Wednesday, October 6, 2010

Juke Box Comics

I found this online- a six issue run of Juke Box Comics.  I'd never heard of JBC before, and, evidently, neither has anyone else, as there is little information through the usual sources.

According to the inside cover, the six issues were published by Famous Funnies Comics, located at the auspicious- sounding 500 Fifth Avenue, NY, 18, NY. The Grand Comics Database lists the publishers as Eastern Color. They were published in 1948.

Here is the cover to the last issue, number 6:

Wow! Not only do we get a story on Desi Arnaz, son of Cuban aristocrats, but look- -there's Fagin-esque harmonica player and Johnny Puleo exploiter Borrah Minevitch!

The art is overall, uh, well, third rate, despite an early appearance by Alex Toth, who signed his artwork "Sandy" Toth. There's also a Fred Guardineer story, but it's pretty bad.

However, each comic has at least one feature on an African- American artist, that, at least to my ear, treats the artist with same respect as the other entertainers.

They are no more caricatured than the white entertainers (in fact, there's a Betty Hutton story drawn by someone who clearly hated Miss Hutton), no big white lips, no googly eyes. No dialect.



















Here's a few favorites:

So Duke had Al Hibbler help him pick his clothing? Who would've guessed? I also like the way he mentions my hometown, Washington, DC.
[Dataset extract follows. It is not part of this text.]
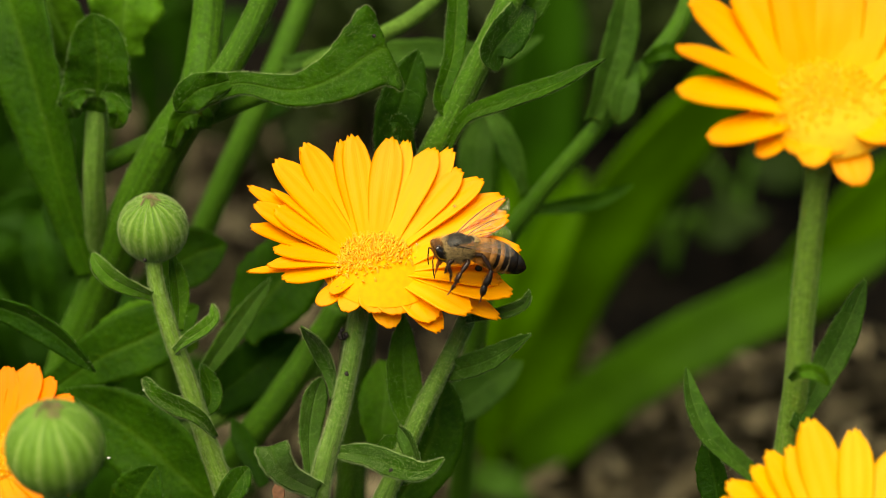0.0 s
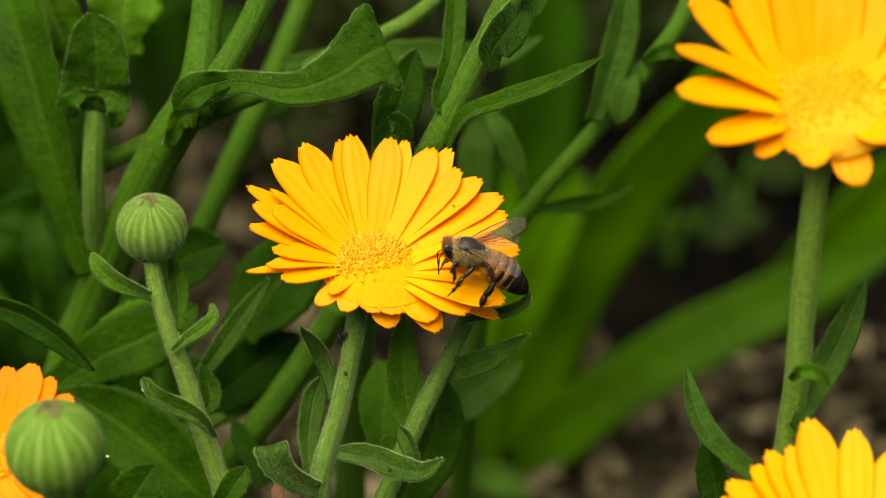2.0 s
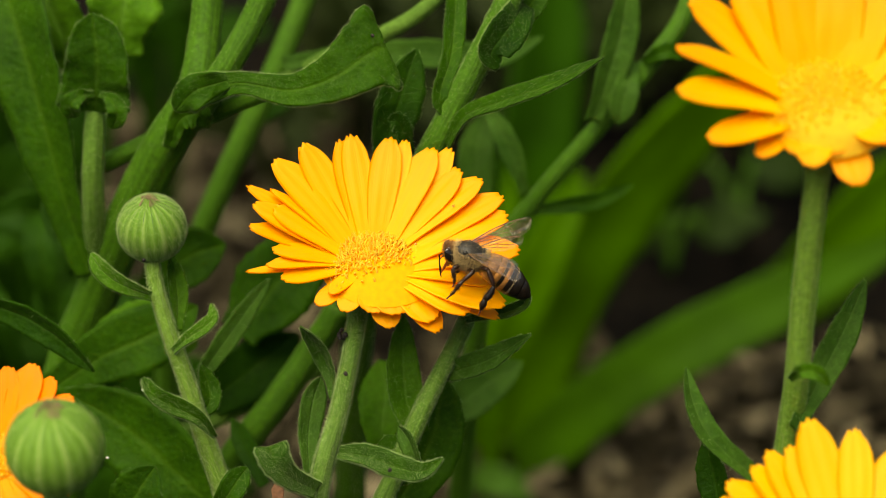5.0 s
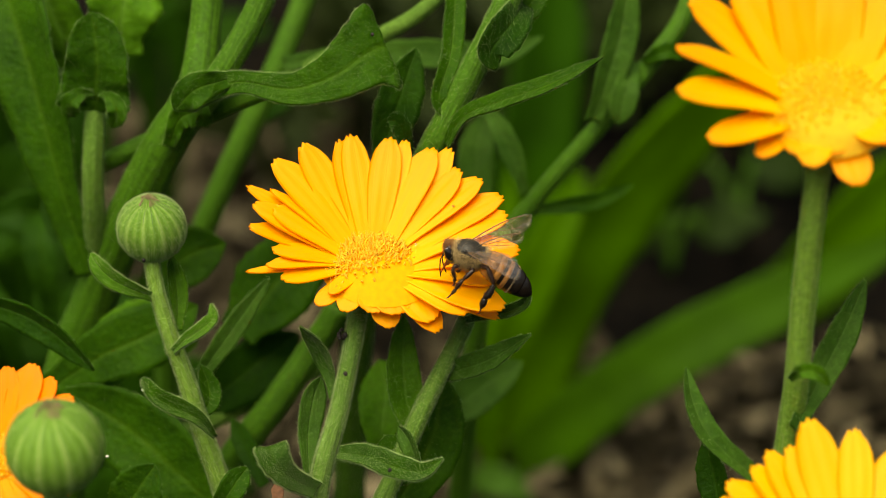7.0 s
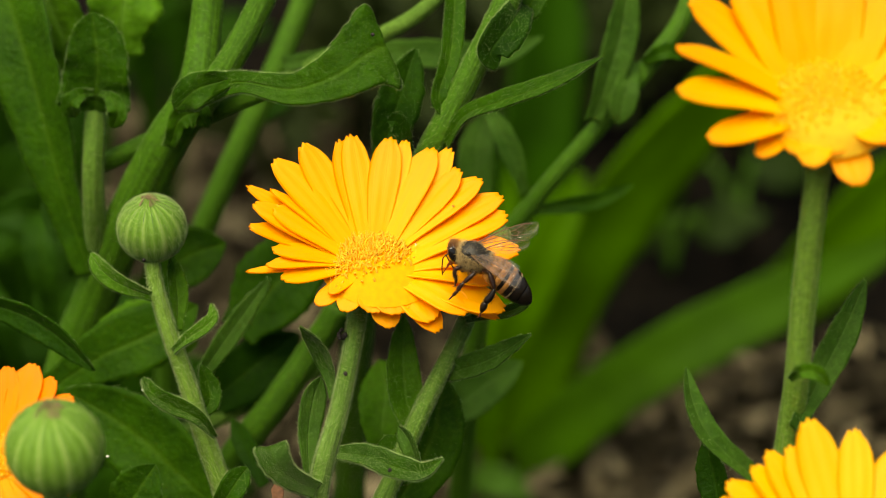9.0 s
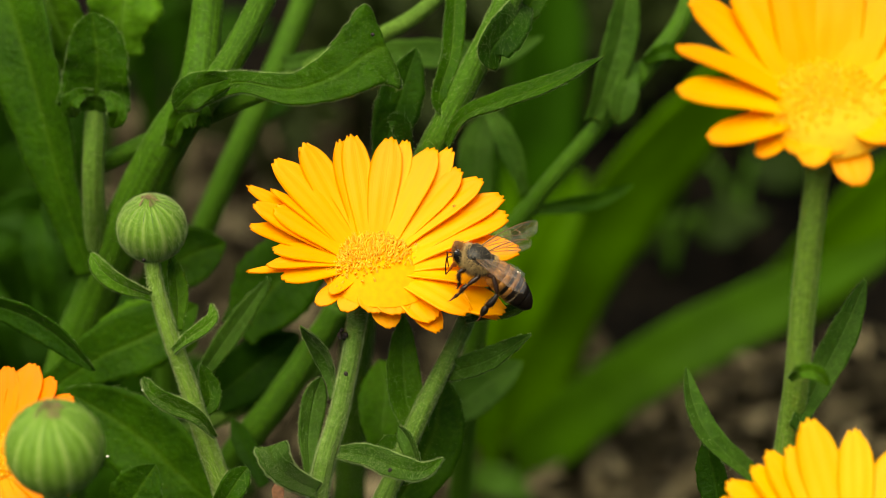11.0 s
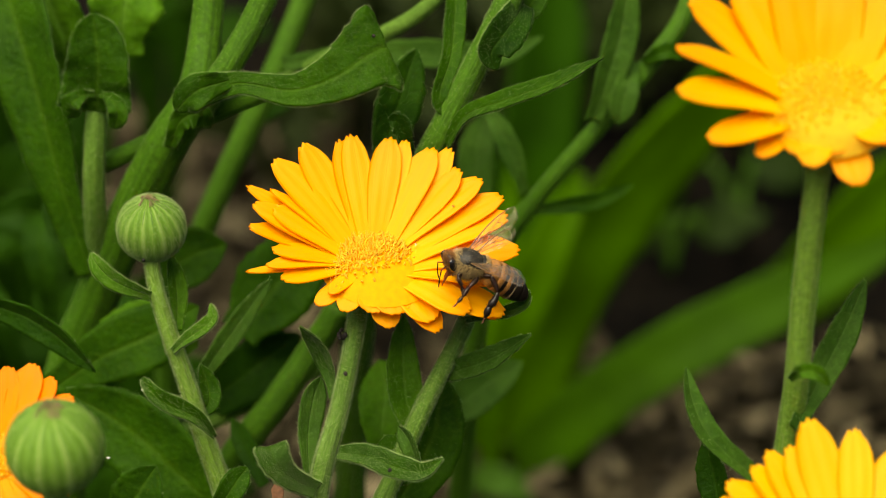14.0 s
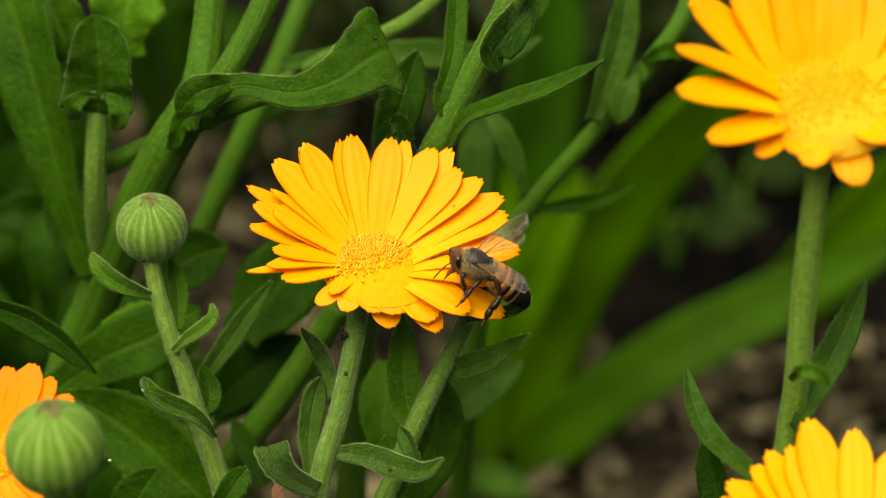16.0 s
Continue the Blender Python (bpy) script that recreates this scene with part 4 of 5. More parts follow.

Good old Barney Bigard- it's Louis' award and no one going to get it but Louis! "Messieurs", says the French attache, in obviously phonetic French. Later on they use the contraction,"M'sieu" correctly. Strange.

Dig that French cat's skull!

Don't fret, dear reader- Louis is found safe and sound- he was just doing a little jamming with a French musician he heard through a hotel room door.












Here, Count Basie saves his trumpet player from drowning during a fishing expedition near Atlantic City.

Who was the trumpet player? Buck Clayton? Snooky Young? Ed Wilson?
I can't find any online confirmation of this story.

The payoff is that Basie is able to break the fishing line because his hands are so strong from- you guessed it!- playing the piano!


















In this one, Cab is able to send his valet for the money without the college bigwigs catching on, because he tells him in jive! Only the professor of languages realizes what's happened, because jive is evidently a language all its own.



















I'm reprinting this last one in its entirety because a) it's actually fairly accurate, b) I like the unselfconcious interaction between Mr. Hampton and the white people in the story and c) it manages to include Brenny Goodman and Louis Armstrong. It's very refreshing, given the times.

































I'd like to think that the audience for these stories were white and black middle class teenagers and that the comics sent out a positive message. I've always felt music (and everything else) should be above racist concerns, and evidently, so did the mysterious creators of Juke Box Comics. At least for six issues.

1 comment:

DT Kelly said...

Bret you just jogged my memory. I inventoried the first issue of this for the Library of Congress. It has a picture of Spike Jones on the cover but doesn't come anywhere near the promise that seems to entail. You're right, it is an interesting title but with mediocre art, setting a precedent of sorts for music comics to come. Revolutionary Comics did worse in the 90s with their passable and sometimes downright awful rock 'n roll series.